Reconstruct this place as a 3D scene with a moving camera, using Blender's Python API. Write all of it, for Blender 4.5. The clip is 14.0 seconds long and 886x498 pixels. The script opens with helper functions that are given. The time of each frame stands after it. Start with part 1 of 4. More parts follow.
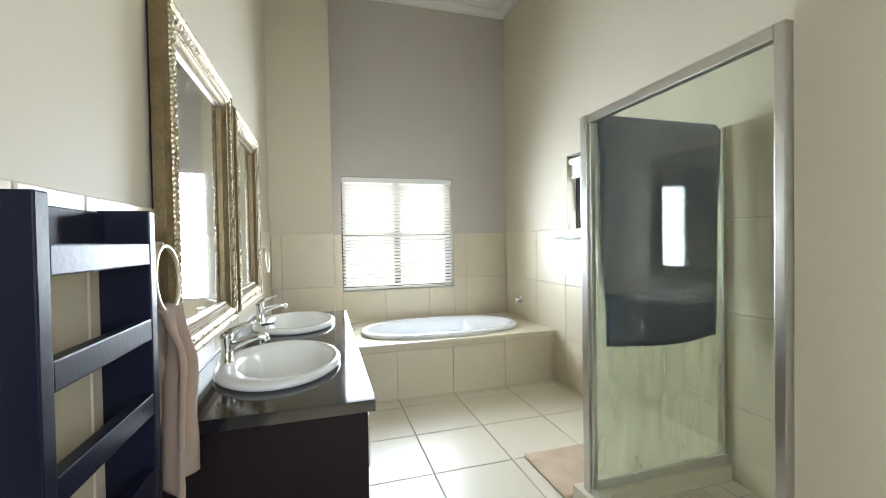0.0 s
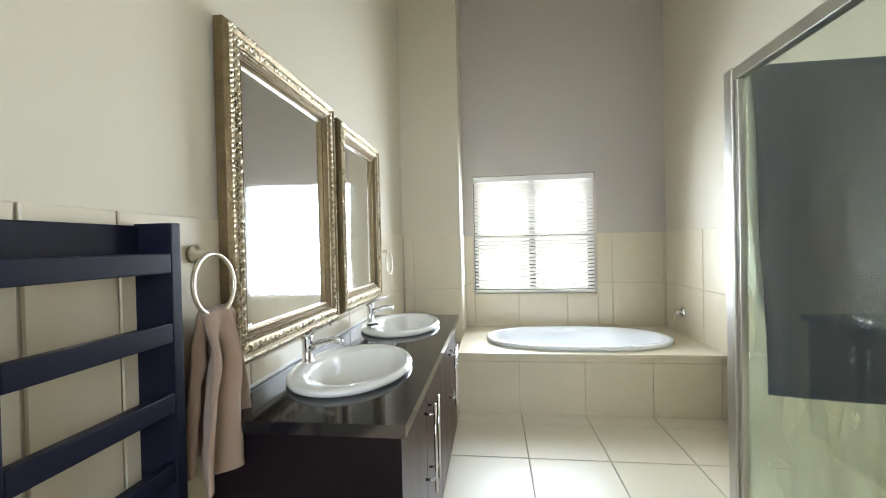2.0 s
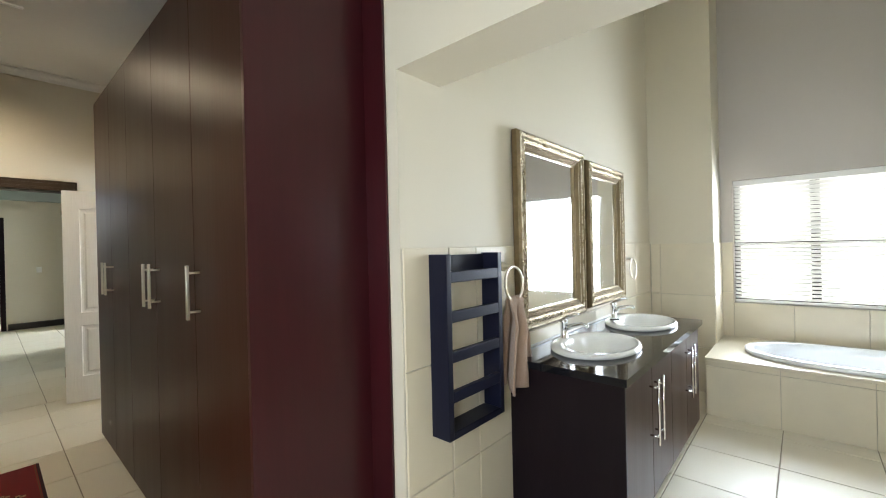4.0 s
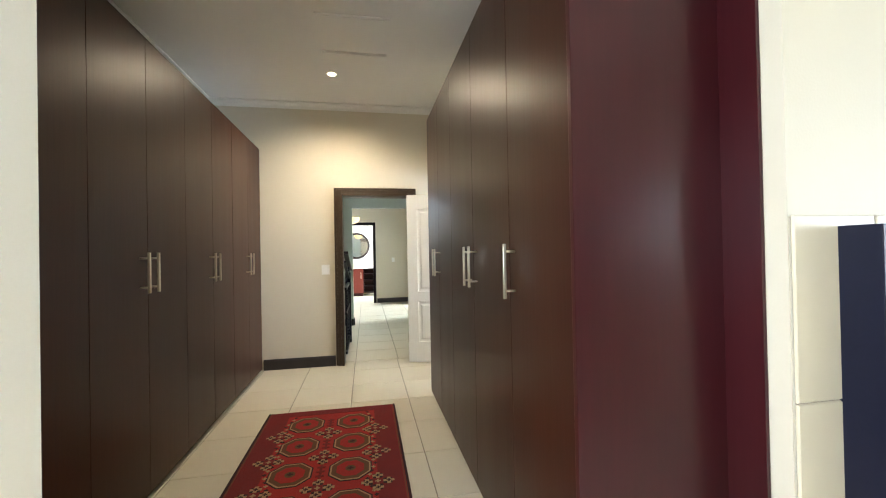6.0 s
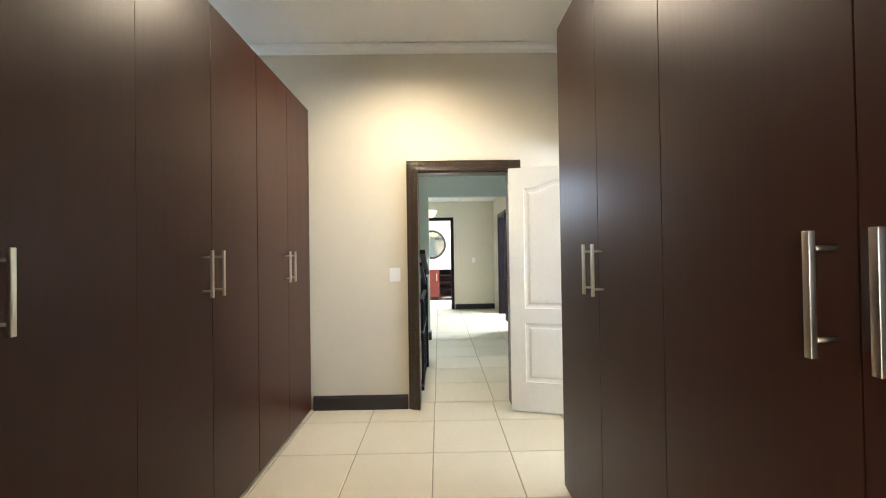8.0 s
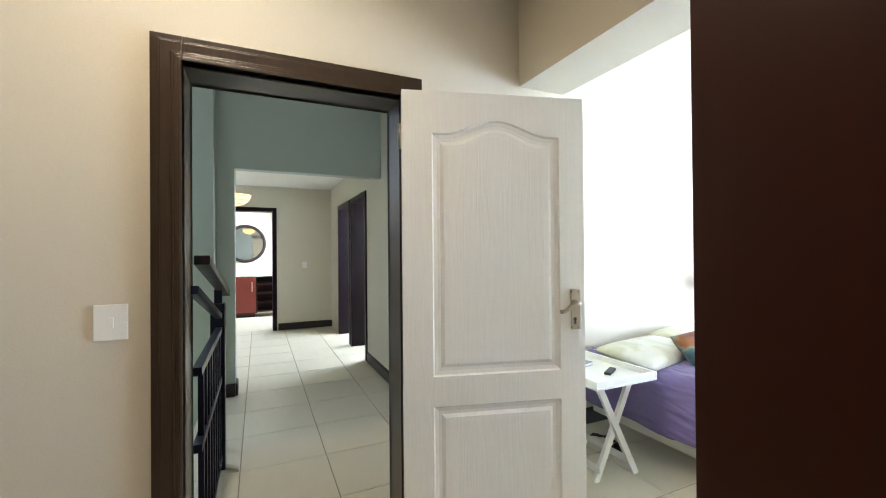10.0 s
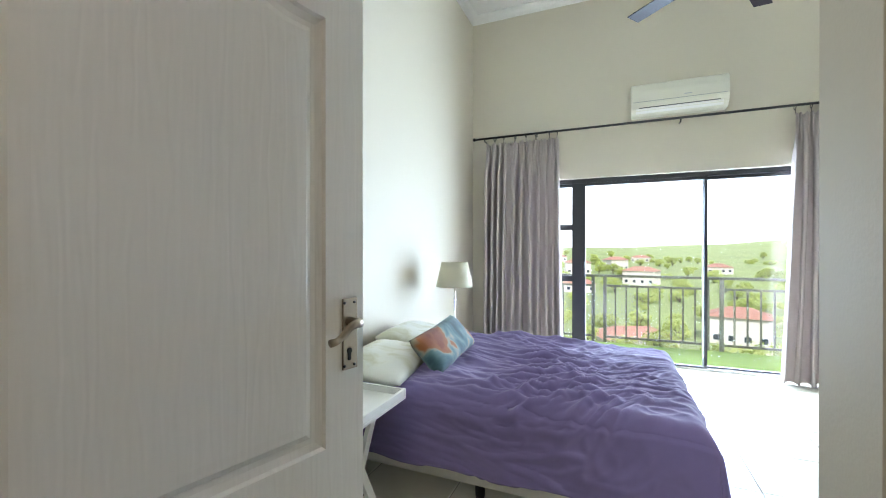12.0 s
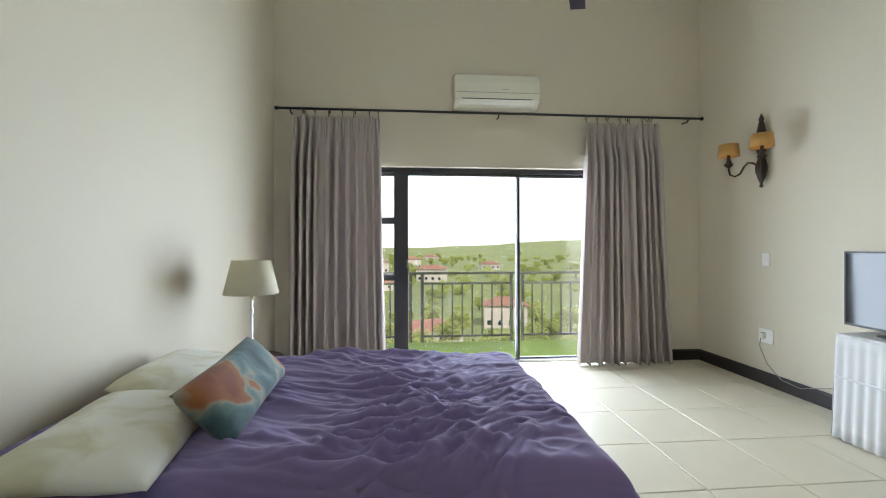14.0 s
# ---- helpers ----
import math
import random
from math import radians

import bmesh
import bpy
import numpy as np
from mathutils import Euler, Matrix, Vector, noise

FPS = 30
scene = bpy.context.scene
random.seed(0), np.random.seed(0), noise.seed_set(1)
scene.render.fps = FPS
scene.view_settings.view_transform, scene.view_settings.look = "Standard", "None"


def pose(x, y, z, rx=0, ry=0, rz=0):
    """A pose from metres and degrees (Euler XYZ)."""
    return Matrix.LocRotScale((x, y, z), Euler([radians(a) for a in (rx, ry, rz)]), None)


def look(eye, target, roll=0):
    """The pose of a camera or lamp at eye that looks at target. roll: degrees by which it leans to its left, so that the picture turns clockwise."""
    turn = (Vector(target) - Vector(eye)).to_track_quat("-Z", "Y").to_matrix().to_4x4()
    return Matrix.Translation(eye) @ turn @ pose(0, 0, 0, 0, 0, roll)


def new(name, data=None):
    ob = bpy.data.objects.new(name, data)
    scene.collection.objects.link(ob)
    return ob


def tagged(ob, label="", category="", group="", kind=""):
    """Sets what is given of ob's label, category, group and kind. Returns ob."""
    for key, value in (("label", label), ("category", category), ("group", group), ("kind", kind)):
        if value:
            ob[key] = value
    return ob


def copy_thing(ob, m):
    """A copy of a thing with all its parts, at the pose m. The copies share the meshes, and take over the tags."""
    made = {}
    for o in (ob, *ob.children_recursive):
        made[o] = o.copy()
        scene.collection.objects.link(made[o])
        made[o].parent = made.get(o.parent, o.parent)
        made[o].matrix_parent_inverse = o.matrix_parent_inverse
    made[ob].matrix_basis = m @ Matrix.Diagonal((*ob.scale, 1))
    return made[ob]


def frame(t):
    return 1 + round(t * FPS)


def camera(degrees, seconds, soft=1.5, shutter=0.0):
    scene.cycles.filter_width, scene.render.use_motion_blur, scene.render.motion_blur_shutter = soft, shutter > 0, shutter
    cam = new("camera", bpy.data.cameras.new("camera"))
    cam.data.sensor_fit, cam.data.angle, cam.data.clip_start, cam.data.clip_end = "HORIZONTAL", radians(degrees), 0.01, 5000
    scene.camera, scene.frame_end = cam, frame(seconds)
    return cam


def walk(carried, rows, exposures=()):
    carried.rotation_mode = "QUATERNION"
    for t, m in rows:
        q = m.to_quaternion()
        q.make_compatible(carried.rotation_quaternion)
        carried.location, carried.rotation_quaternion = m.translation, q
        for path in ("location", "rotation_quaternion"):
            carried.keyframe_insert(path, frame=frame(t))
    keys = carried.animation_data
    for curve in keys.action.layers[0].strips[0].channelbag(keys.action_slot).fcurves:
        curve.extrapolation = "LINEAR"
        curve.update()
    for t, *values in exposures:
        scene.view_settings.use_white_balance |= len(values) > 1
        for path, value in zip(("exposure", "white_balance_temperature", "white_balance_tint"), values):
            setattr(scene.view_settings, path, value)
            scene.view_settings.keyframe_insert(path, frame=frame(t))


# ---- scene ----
cam = camera(94.9, 14.0, soft=1.1)
PATH = [
    (0, (1.358, 0.452, 1.283), (1.921, 2.371, 1.248), -1.0),
    (0.5, (1.474, 0.627, 1.272), (1.845, 2.592, 1.237), -1.1),
    (1, (1.562, 0.752, 1.257), (1.754, 2.743, 1.226), -1.2),
    (1.5, (1.647, 0.783, 1.262), (1.658, 2.782, 1.236), -1.3),
    (2, (1.734, 0.613, 1.296), (1.489, 2.598, 1.274), -1.3),
    (2.2, (1.771, 0.507, 1.308), (1.413, 2.475, 1.287), -1.2),
    (4.3, (2.059, -0.112, 1.389), (0.603, 1.26, 1.387), -1.4),
    (4.5, (2.043, -0.104, 1.374), (0.507, 1.178, 1.375), -1.4),
    (5, (1.999, -0.087, 1.344), (0.267, 0.913, 1.355), -1.1),
    (5.5, (1.936, -0.092, 1.328), (0.052, 0.581, 1.342), -1.1),
    (6, (1.753, -0.101, 1.311), (-0.211, 0.272, 1.328), -1.1),
    (6.5, (1.474, -0.148, 1.293), (-0.521, 0.0, 1.31), -0.8),
    (7, (1.117, -0.173, 1.284), (-0.883, -0.177, 1.301), -0.7),
    (7.2, (0.959, -0.181, 1.288), (-1.041, -0.22, 1.306), -0.6),
    (9.3, (-1.0, -0.2, 1.352), (-2.953, 0.232, 1.368), -0.8),
    (9.5, (-1.179, -0.19, 1.357), (-3.106, 0.344, 1.37), -0.6),
    (10, (-1.572, -0.135, 1.354), (-3.393, 0.692, 1.368), -0.5),
    (10.5, (-1.906, -0.02, 1.358), (-3.527, 1.151, 1.368), -0.6),
    (11, (-2.089, 0.076, 1.348), (-3.425, 1.564, 1.35), -0.4),
    (11.5, (-2.220, 0.155, 1.322), (-3.248, 1.871, 1.327), -0.3),
    (12, (-2.33, 0.279, 1.31), (-3.108, 2.121, 1.306), -0.0),
    (12.5, (-2.431, 0.446, 1.31), (-2.977, 2.37, 1.303), -0.1),
    (13, (-2.553, 0.595, 1.295), (-2.86, 2.571, 1.285), -0.2),
    (13.2, (-2.59, 0.68, 1.287), (-2.791, 2.669, 1.278), -0.2),
    (13.5, (-2.635, 0.782, 1.27), (-2.687, 2.781, 1.261), -0.2),
    (14, (-2.639, 0.957, 1.258), (-2.473, 2.95, 1.255), -0.1),
]
walk(cam, [(t, look(eye, target, roll)) for t, eye, target, roll in PATH], exposures=((0, 0.85, 6500, 10), (2.2, 0.85, 6500, 10), (4.5, 0.98, 6500, 10), (5.2, 1.2, 6450, 10), (5.9, 1.55, 6350, 10), (6.4, 1.85, 6300, 10), (7.2, 1.95, 6250, 11),
     (9.5, 1.4, 5950, 11), (10.3, 1.1, 6050, 12), (11.3, 0.7, 5900, 11), (12.4, 0.1, 5900, 10), (13, -0.2, 6250, 11), (14, -0.45, 6550, 12)))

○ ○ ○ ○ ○

• [YOUR GOAL]: Make an exact reproduction of the listing above, without any pictures.

• [EXPECTED ANSWER]:
Reconstruct this place as a 3D scene with a moving camera, using Blender's Python API. Write all of it, for Blender 4.5. The clip is 14.0 seconds long and 886x498 pixels. The script opens with helper functions that are given. The time of each frame stands after it. Start with part 1 of 4. More parts follow.
0.0 s
2.0 s
4.0 s
6.0 s
8.0 s
10.0 s
12.0 s
14.0 s
# ---- helpers ----
import math
import random
from math import radians

import bmesh
import bpy
import numpy as np
from mathutils import Euler, Matrix, Vector, noise

FPS = 30
scene = bpy.context.scene
random.seed(0), np.random.seed(0), noise.seed_set(1)
scene.render.fps = FPS
scene.view_settings.view_transform, scene.view_settings.look = "Standard", "None"


def pose(x, y, z, rx=0, ry=0, rz=0):
    """A pose from metres and degrees (Euler XYZ)."""
    return Matrix.LocRotScale((x, y, z), Euler([radians(a) for a in (rx, ry, rz)]), None)


def look(eye, target, roll=0):
    """The pose of a camera or lamp at eye that looks at target. roll: degrees by which it leans to its left, so that the picture turns clockwise."""
    turn = (Vector(target) - Vector(eye)).to_track_quat("-Z", "Y").to_matrix().to_4x4()
    return Matrix.Translation(eye) @ turn @ pose(0, 0, 0, 0, 0, roll)


def new(name, data=None):
    ob = bpy.data.objects.new(name, data)
    scene.collection.objects.link(ob)
    return ob


def tagged(ob, label="", category="", group="", kind=""):
    """Sets what is given of ob's label, category, group and kind. Returns ob."""
    for key, value in (("label", label), ("category", category), ("group", group), ("kind", kind)):
        if value:
            ob[key] = value
    return ob


def copy_thing(ob, m):
    """A copy of a thing with all its parts, at the pose m. The copies share the meshes, and take over the tags."""
    made = {}
    for o in (ob, *ob.children_recursive):
        made[o] = o.copy()
        scene.collection.objects.link(made[o])
        made[o].parent = made.get(o.parent, o.parent)
        made[o].matrix_parent_inverse = o.matrix_parent_inverse
    made[ob].matrix_basis = m @ Matrix.Diagonal((*ob.scale, 1))
    return made[ob]


def frame(t):
    return 1 + round(t * FPS)


def camera(degrees, seconds, soft=1.5, shutter=0.0):
    scene.cycles.filter_width, scene.render.use_motion_blur, scene.render.motion_blur_shutter = soft, shutter > 0, shutter
    cam = new("camera", bpy.data.cameras.new("camera"))
    cam.data.sensor_fit, cam.data.angle, cam.data.clip_start, cam.data.clip_end = "HORIZONTAL", radians(degrees), 0.01, 5000
    scene.camera, scene.frame_end = cam, frame(seconds)
    return cam


def walk(carried, rows, exposures=()):
    carried.rotation_mode = "QUATERNION"
    for t, m in rows:
        q = m.to_quaternion()
        q.make_compatible(carried.rotation_quaternion)
        carried.location, carried.rotation_quaternion = m.translation, q
        for path in ("location", "rotation_quaternion"):
            carried.keyframe_insert(path, frame=frame(t))
    keys = carried.animation_data
    for curve in keys.action.layers[0].strips[0].channelbag(keys.action_slot).fcurves:
        curve.extrapolation = "LINEAR"
        curve.update()
    for t, *values in exposures:
        scene.view_settings.use_white_balance |= len(values) > 1
        for path, value in zip(("exposure", "white_balance_temperature", "white_balance_tint"), values):
            setattr(scene.view_settings, path, value)
            scene.view_settings.keyframe_insert(path, frame=frame(t))


# ---- scene ----
cam = camera(94.9, 14.0, soft=1.1)
PATH = [
    (0, (1.358, 0.452, 1.283), (1.921, 2.371, 1.248), -1.0),
    (0.5, (1.474, 0.627, 1.272), (1.845, 2.592, 1.237), -1.1),
    (1, (1.562, 0.752, 1.257), (1.754, 2.743, 1.226), -1.2),
    (1.5, (1.647, 0.783, 1.262), (1.658, 2.782, 1.236), -1.3),
    (2, (1.734, 0.613, 1.296), (1.489, 2.598, 1.274), -1.3),
    (2.2, (1.771, 0.507, 1.308), (1.413, 2.475, 1.287), -1.2),
    (4.3, (2.059, -0.112, 1.389), (0.603, 1.26, 1.387), -1.4),
    (4.5, (2.043, -0.104, 1.374), (0.507, 1.178, 1.375), -1.4),
    (5, (1.999, -0.087, 1.344), (0.267, 0.913, 1.355), -1.1),
    (5.5, (1.936, -0.092, 1.328), (0.052, 0.581, 1.342), -1.1),
    (6, (1.753, -0.101, 1.311), (-0.211, 0.272, 1.328), -1.1),
    (6.5, (1.474, -0.148, 1.293), (-0.521, 0.0, 1.31), -0.8),
    (7, (1.117, -0.173, 1.284), (-0.883, -0.177, 1.301), -0.7),
    (7.2, (0.959, -0.181, 1.288), (-1.041, -0.22, 1.306), -0.6),
    (9.3, (-1.0, -0.2, 1.352), (-2.953, 0.232, 1.368), -0.8),
    (9.5, (-1.179, -0.19, 1.357), (-3.106, 0.344, 1.37), -0.6),
    (10, (-1.572, -0.135, 1.354), (-3.393, 0.692, 1.368), -0.5),
    (10.5, (-1.906, -0.02, 1.358), (-3.527, 1.151, 1.368), -0.6),
    (11, (-2.089, 0.076, 1.348), (-3.425, 1.564, 1.35), -0.4),
    (11.5, (-2.220, 0.155, 1.322), (-3.248, 1.871, 1.327), -0.3),
    (12, (-2.33, 0.279, 1.31), (-3.108, 2.121, 1.306), -0.0),
    (12.5, (-2.431, 0.446, 1.31), (-2.977, 2.37, 1.303), -0.1),
    (13, (-2.553, 0.595, 1.295), (-2.86, 2.571, 1.285), -0.2),
    (13.2, (-2.59, 0.68, 1.287), (-2.791, 2.669, 1.278), -0.2),
    (13.5, (-2.635, 0.782, 1.27), (-2.687, 2.781, 1.261), -0.2),
    (14, (-2.639, 0.957, 1.258), (-2.473, 2.95, 1.255), -0.1),
]
walk(cam, [(t, look(eye, target, roll)) for t, eye, target, roll in PATH], exposures=((0, 0.85, 6500, 10), (2.2, 0.85, 6500, 10), (4.5, 0.98, 6500, 10), (5.2, 1.2, 6450, 10), (5.9, 1.55, 6350, 10), (6.4, 1.85, 6300, 10), (7.2, 1.95, 6250, 11),
     (9.5, 1.4, 5950, 11), (10.3, 1.1, 6050, 12), (11.3, 0.7, 5900, 11), (12.4, 0.1, 5900, 10), (13, -0.2, 6250, 11), (14, -0.45, 6550, 12)))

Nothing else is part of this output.